In PHB, page 190, it explains about the free item interaction:
You can also interact with one object or feature of the environment for free, during either your move or your action. For example, you could open a door during your move as you stride toward a foe, or you could draw your weapon as part of the same action you use to attack.
At the top of the list of "Interacting with Objects Around You" it lists:
draw or sheathe a sword
It is generally understood (reading the various answers on this site) that if you want to switch weapon and attack on the same turn (let's say you are a fighter with a sword, bow and the Extra Attack class feature; you kill the enemy in front of you with your sword, then want to switch to your bow and shoot another enemy that you otherwise can't reach this turn) then you have to do this strange sequence of moves where you "drop" your sword so that you don't waste that precious free item interaction that you need to draw your bow. Then you have to pick it up again later (assuming someone else, friend or foe, doesn't do so before you).
Basically I think this sequence is a bit daft and think that it breaks the suspension of disbelief when the fighter suddenly drops his main weapon just so that he can use his bow this turn. I was thinking of just houseruling that you can draw and sheath a weapon as one item interaction, let's call it the "switch weapon" item interaction as opposed to the "draw weapon" and "sheathe weapon" item interactions (I'm just making up these terms to emphasise my houserule).
Now, I know that one gameplay-related concern might be the Dual Wielder feat, since they can draw and sheathe two weapons at once; as so not to weaken this feat, I'd still say that you need that feat to draw or sheathe two weapons at once, regardless of drawing and sheathing. So let's say this fighter actually has two swords drawn at the start of that scenario, I would houserule that it's only possible to sheathe one of those swords without the feat, similarly for sheathing the bow and drawing the swords again later; you'd only be able to draw one sword at a time without the feat, regardless of whether you are sheathing something or not.

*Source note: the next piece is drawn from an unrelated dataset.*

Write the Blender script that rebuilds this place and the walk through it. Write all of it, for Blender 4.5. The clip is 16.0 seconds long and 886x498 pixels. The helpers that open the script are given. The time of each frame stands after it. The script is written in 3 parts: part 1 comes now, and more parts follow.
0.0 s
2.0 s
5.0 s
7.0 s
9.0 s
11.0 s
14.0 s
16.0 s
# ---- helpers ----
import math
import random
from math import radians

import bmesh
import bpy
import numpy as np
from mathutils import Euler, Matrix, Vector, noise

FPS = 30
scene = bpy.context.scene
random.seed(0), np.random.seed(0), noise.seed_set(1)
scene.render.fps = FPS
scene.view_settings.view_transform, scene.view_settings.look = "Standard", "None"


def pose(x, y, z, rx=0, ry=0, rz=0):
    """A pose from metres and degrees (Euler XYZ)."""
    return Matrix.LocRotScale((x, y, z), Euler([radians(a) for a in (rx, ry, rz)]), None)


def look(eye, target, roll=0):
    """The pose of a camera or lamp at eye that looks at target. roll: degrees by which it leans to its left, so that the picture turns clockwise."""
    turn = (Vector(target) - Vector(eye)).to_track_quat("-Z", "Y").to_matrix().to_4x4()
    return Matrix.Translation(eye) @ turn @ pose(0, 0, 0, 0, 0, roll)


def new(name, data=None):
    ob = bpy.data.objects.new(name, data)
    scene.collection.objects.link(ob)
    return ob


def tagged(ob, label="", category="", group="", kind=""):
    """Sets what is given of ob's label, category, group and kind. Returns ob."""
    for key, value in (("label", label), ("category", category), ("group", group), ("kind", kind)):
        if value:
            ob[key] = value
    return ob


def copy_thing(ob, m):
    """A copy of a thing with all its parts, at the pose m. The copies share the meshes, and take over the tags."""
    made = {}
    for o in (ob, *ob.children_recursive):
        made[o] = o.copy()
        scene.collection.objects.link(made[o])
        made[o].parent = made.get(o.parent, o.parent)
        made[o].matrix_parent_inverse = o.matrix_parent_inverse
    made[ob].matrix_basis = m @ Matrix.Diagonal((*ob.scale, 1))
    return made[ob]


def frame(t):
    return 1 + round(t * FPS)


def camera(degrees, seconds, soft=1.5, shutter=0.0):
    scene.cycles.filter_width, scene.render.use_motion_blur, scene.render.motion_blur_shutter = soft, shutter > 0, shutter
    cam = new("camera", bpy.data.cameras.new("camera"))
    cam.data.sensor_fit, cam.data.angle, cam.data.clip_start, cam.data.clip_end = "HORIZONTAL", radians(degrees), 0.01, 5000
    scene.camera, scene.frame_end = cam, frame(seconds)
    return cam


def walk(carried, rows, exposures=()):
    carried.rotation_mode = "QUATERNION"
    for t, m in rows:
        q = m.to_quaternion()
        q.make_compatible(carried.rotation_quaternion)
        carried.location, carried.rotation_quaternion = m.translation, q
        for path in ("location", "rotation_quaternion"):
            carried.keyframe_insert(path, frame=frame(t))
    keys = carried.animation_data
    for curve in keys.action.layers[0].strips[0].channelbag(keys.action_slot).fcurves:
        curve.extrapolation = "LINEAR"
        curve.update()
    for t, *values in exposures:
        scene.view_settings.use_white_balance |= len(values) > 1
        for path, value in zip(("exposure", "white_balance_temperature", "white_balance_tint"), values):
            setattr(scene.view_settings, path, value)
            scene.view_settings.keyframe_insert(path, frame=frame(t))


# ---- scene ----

So hopefully that still makes that aspect of the Dual Wielder feat useful, despite my houserule. So my question, finally, is what are the impacts of my houserule on combat tactics? Obviously this question isn't asking for approval to use this houserule or anything like that, since anyone can houserule whatever they like; this question is just about understanding the impacts of doing so with this particular houserule.
The answers below question my assertion that dropping a weapon doesn't make sense. On reflection, I agree with them and not my past-self. It's not dropping a weapon that's "daft", it's my lack of imagination for not being able to see why that would make sense and why it can create a more interesting battle. This is largely due to expecting everybody to do the "video game weapon switch", which I believe is actually the problem here. I need to unlearn video games' lesson that everyone can juggle weapons and re-learn that notion that IRL that's a bit more difficult and time consuming. And if ever someone can imagine a way that a certain character would totally be able to juggle weapons around, it can always be a homebrew feat, which is much better for balance than a houserule that lets everyone do this for free.